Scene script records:
·····

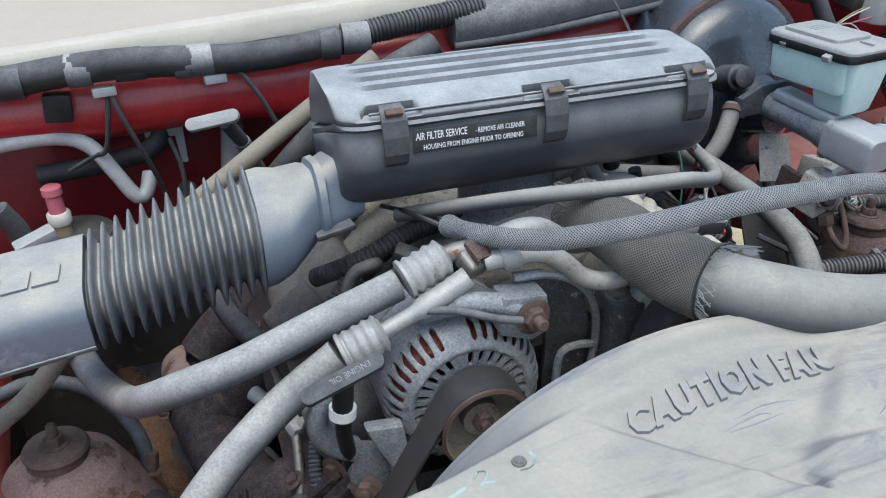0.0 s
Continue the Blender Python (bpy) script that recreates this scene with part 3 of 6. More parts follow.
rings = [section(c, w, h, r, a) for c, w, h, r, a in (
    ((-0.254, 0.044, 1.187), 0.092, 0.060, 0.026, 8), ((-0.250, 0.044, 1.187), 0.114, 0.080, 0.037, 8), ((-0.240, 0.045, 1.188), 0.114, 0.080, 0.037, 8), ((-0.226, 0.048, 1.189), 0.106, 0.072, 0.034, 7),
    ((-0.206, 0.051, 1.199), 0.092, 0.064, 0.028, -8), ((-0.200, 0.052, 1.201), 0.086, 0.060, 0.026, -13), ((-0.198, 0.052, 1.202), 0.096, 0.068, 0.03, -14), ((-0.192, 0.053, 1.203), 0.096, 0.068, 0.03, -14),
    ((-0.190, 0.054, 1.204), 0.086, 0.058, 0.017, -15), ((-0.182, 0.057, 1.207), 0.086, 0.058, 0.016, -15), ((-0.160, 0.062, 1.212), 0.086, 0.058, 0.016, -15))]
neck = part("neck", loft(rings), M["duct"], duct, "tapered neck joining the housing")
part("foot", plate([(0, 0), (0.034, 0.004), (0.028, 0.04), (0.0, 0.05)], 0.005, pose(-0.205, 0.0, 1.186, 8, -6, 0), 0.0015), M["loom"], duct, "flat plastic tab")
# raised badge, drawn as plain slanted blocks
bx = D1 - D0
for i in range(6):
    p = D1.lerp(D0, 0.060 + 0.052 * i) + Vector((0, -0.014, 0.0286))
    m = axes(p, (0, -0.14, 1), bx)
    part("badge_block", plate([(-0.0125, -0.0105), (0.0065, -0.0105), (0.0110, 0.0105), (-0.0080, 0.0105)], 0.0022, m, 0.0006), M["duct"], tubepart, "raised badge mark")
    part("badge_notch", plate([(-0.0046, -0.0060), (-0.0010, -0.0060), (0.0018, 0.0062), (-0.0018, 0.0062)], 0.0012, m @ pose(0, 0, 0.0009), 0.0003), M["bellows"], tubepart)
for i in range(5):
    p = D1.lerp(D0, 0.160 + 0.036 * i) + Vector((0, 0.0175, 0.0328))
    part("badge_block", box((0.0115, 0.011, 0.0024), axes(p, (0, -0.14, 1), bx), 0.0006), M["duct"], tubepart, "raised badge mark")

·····

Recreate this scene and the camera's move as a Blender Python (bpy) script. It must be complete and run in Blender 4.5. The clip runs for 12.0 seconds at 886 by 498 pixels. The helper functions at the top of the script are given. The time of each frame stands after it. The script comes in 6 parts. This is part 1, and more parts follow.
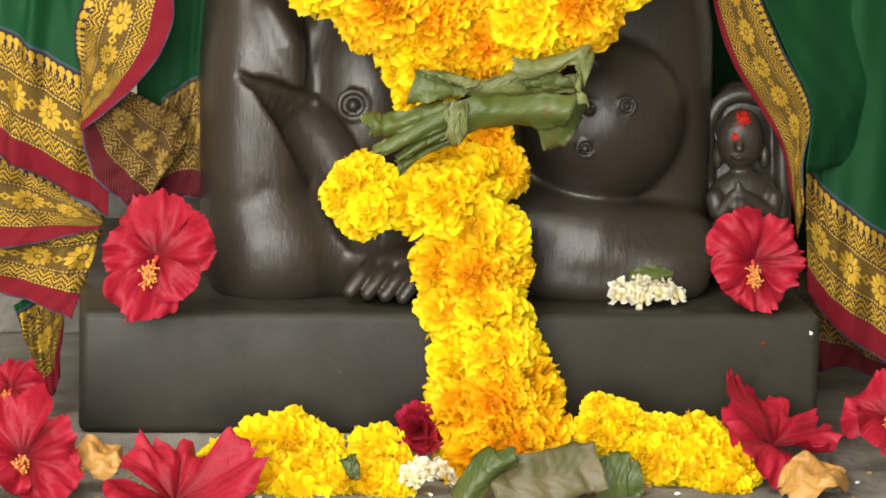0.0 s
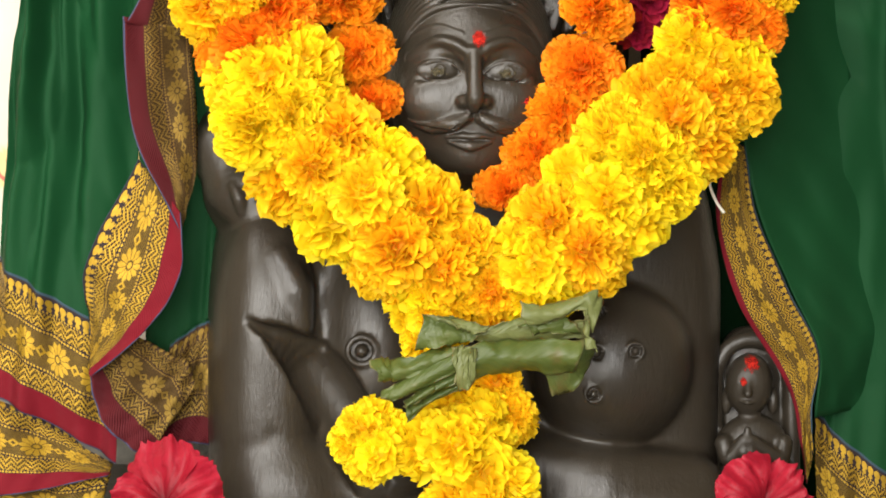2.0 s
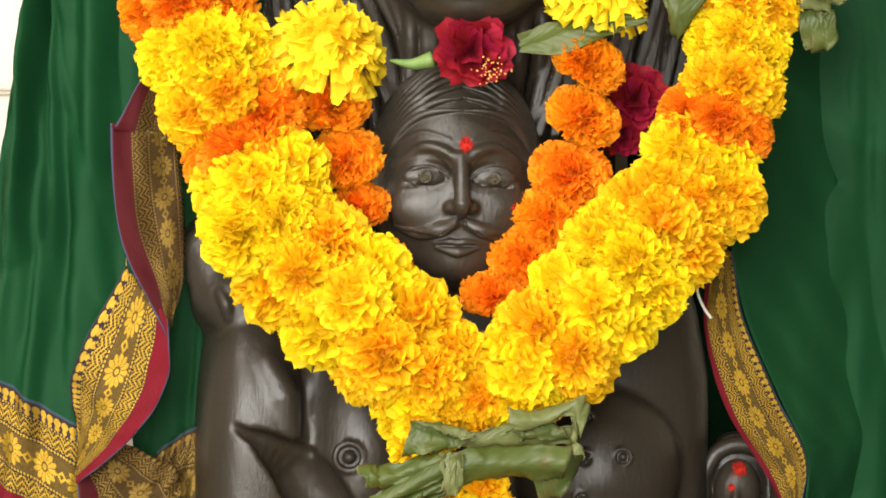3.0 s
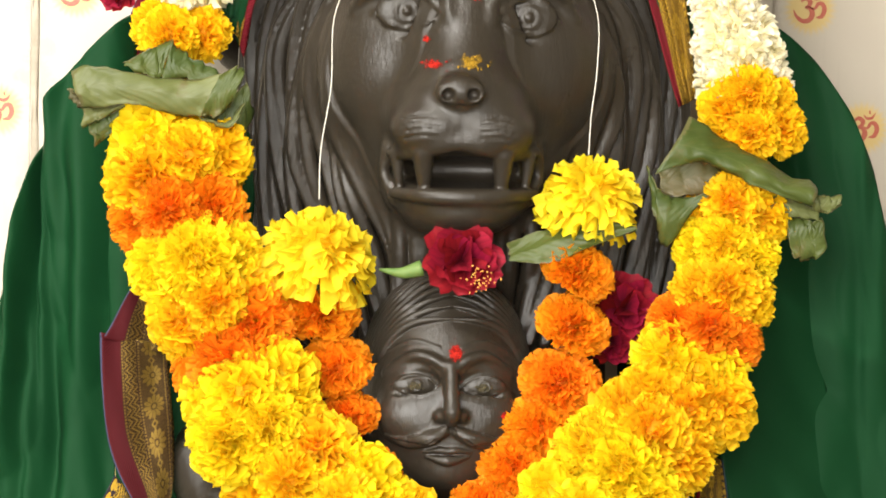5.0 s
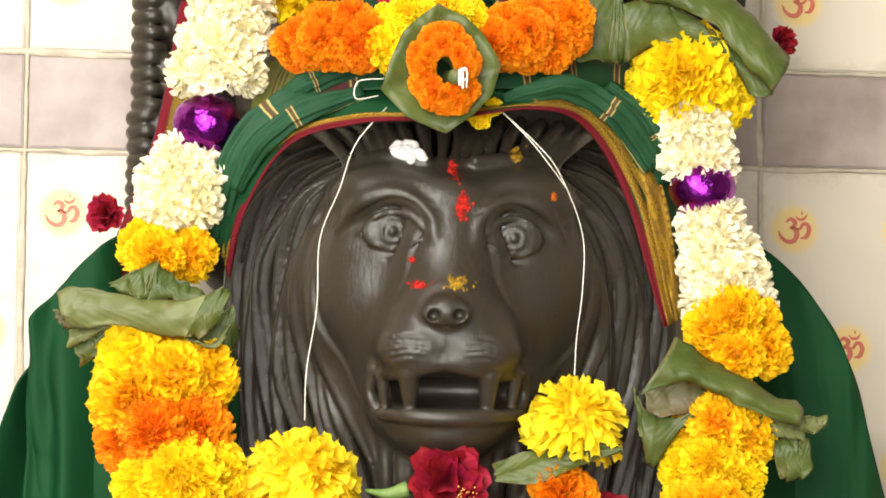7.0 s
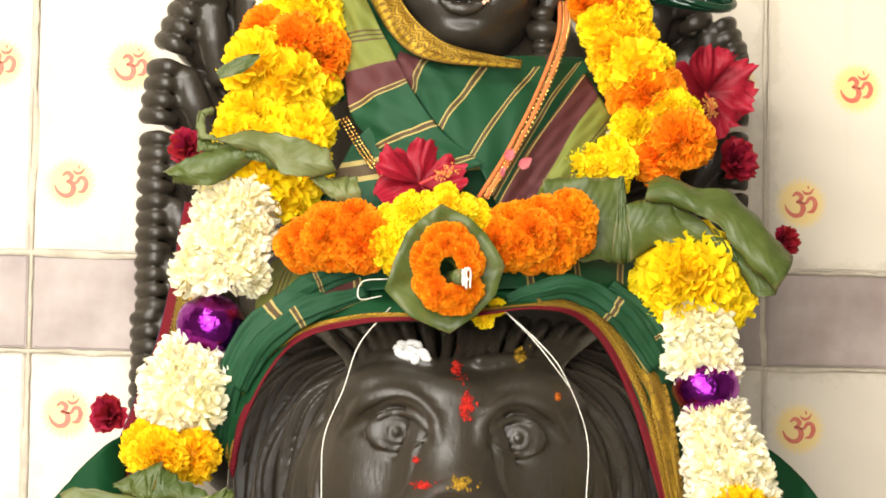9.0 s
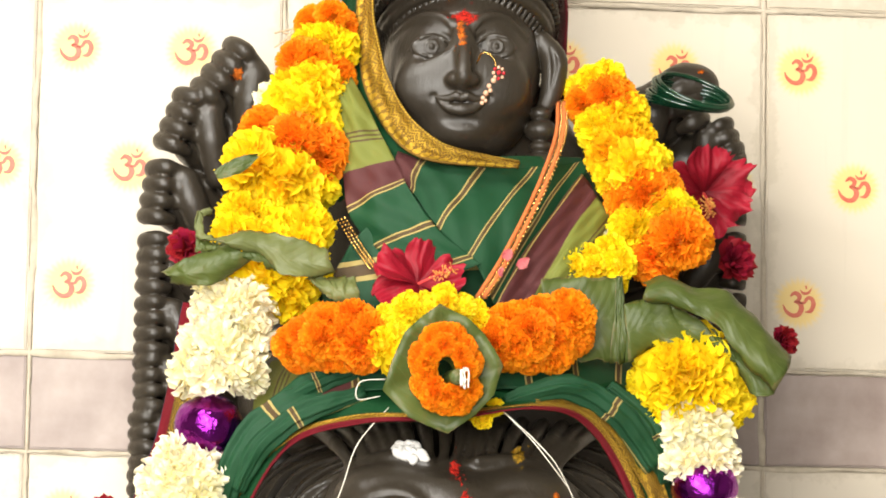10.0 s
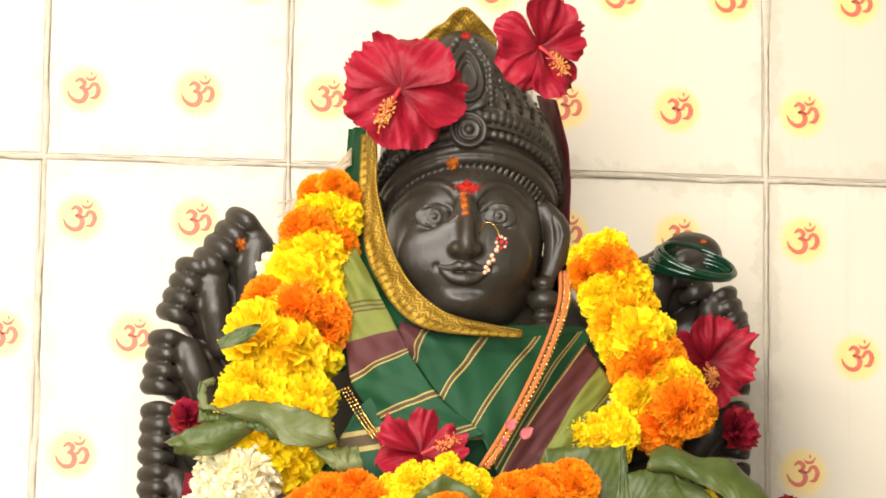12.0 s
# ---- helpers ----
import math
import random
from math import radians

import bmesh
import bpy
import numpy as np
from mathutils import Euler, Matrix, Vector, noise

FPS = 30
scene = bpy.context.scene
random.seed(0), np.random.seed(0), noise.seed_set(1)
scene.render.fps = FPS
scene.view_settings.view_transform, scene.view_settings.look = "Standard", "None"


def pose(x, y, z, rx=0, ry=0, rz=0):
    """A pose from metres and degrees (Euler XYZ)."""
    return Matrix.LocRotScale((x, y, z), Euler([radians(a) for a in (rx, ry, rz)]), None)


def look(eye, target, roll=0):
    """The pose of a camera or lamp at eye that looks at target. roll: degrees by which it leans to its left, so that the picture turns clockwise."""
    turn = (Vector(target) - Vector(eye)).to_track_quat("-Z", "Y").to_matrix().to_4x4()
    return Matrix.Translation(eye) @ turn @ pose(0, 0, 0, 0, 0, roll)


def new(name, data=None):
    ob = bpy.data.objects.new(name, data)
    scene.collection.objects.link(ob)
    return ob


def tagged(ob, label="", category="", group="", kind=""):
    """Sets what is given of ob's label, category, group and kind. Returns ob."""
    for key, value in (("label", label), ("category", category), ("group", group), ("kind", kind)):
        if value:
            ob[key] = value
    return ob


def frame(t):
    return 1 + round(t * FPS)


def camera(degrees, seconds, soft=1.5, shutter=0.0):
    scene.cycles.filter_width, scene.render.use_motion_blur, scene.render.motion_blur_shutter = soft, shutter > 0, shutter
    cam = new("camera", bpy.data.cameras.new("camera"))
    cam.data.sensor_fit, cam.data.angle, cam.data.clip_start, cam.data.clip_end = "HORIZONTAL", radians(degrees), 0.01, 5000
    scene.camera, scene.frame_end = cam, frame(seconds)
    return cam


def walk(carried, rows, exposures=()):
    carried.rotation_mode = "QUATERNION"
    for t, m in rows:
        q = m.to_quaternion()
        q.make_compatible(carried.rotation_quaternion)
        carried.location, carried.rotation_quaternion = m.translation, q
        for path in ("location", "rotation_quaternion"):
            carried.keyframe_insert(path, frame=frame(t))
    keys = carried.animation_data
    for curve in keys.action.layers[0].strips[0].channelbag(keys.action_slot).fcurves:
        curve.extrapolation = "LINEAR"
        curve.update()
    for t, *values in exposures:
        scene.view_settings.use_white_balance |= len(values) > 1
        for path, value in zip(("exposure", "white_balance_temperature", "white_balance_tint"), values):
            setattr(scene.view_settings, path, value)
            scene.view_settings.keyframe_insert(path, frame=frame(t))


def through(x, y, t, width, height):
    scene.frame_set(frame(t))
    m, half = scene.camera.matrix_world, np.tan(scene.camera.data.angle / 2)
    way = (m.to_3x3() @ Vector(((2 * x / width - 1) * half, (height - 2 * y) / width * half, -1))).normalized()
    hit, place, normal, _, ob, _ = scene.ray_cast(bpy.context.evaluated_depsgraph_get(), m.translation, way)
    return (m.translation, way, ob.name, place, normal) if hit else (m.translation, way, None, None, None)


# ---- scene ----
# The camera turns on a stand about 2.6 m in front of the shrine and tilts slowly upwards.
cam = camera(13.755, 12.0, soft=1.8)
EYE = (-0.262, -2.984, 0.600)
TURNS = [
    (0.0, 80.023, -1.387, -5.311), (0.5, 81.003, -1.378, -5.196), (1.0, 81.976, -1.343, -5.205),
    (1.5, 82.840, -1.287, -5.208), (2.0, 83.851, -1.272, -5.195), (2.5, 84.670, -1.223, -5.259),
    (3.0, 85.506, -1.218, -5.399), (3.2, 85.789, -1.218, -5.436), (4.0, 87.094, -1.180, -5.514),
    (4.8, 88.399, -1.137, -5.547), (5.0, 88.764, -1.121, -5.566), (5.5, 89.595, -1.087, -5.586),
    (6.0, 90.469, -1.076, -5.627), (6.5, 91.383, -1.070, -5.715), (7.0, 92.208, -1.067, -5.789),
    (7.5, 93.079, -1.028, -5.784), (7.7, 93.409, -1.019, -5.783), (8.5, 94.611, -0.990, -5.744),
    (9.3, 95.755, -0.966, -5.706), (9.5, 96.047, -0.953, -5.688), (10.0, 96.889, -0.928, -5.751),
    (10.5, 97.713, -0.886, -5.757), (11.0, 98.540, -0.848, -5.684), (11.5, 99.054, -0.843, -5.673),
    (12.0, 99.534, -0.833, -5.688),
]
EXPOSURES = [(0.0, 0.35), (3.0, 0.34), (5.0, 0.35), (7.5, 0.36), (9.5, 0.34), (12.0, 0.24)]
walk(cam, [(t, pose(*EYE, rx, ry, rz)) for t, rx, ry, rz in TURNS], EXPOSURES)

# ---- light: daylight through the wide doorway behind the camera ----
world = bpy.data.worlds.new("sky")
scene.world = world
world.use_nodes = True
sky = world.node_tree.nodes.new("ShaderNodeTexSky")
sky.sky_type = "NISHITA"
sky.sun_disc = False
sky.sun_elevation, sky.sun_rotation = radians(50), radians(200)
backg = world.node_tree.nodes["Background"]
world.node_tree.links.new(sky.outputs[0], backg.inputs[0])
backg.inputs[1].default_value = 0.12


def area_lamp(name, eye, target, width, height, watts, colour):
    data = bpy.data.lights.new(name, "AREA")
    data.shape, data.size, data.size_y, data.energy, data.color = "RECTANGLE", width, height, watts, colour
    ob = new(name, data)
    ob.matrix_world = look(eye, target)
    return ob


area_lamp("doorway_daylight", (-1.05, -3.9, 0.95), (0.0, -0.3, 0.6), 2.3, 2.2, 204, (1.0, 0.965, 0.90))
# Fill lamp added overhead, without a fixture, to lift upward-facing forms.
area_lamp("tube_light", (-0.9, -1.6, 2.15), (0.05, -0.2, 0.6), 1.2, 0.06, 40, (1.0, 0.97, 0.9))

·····

TASK TO COMPLETE:
Reproduce, exactly as written, the stretch of lines whose first line is the one with "return 1 + round(t * FPS)" and whose last line is the one with "for path, value".

SOLUTION TO THIS EXERCISE:
    return 1 + round(t * FPS)


def camera(degrees, seconds, soft=1.5, shutter=0.0):
    scene.cycles.filter_width, scene.render.use_motion_blur, scene.render.motion_blur_shutter = soft, shutter > 0, shutter
    cam = new("camera", bpy.data.cameras.new("camera"))
    cam.data.sensor_fit, cam.data.angle, cam.data.clip_start, cam.data.clip_end = "HORIZONTAL", radians(degrees), 0.01, 5000
    scene.camera, scene.frame_end = cam, frame(seconds)
    return cam


def walk(carried, rows, exposures=()):
    carried.rotation_mode = "QUATERNION"
    for t, m in rows:
        q = m.to_quaternion()
        q.make_compatible(carried.rotation_quaternion)
        carried.location, carried.rotation_quaternion = m.translation, q
        for path in ("location", "rotation_quaternion"):
            carried.keyframe_insert(path, frame=frame(t))
    keys = carried.animation_data
    for curve in keys.action.layers[0].strips[0].channelbag(keys.action_slot).fcurves:
        curve.extrapolation = "LINEAR"
        curve.update()
    for t, *values in exposures:
        scene.view_settings.use_white_balance |= len(values) > 1
        for path, value in zip(("exposure", "white_balance_temperature", "white_balance_tint"), values):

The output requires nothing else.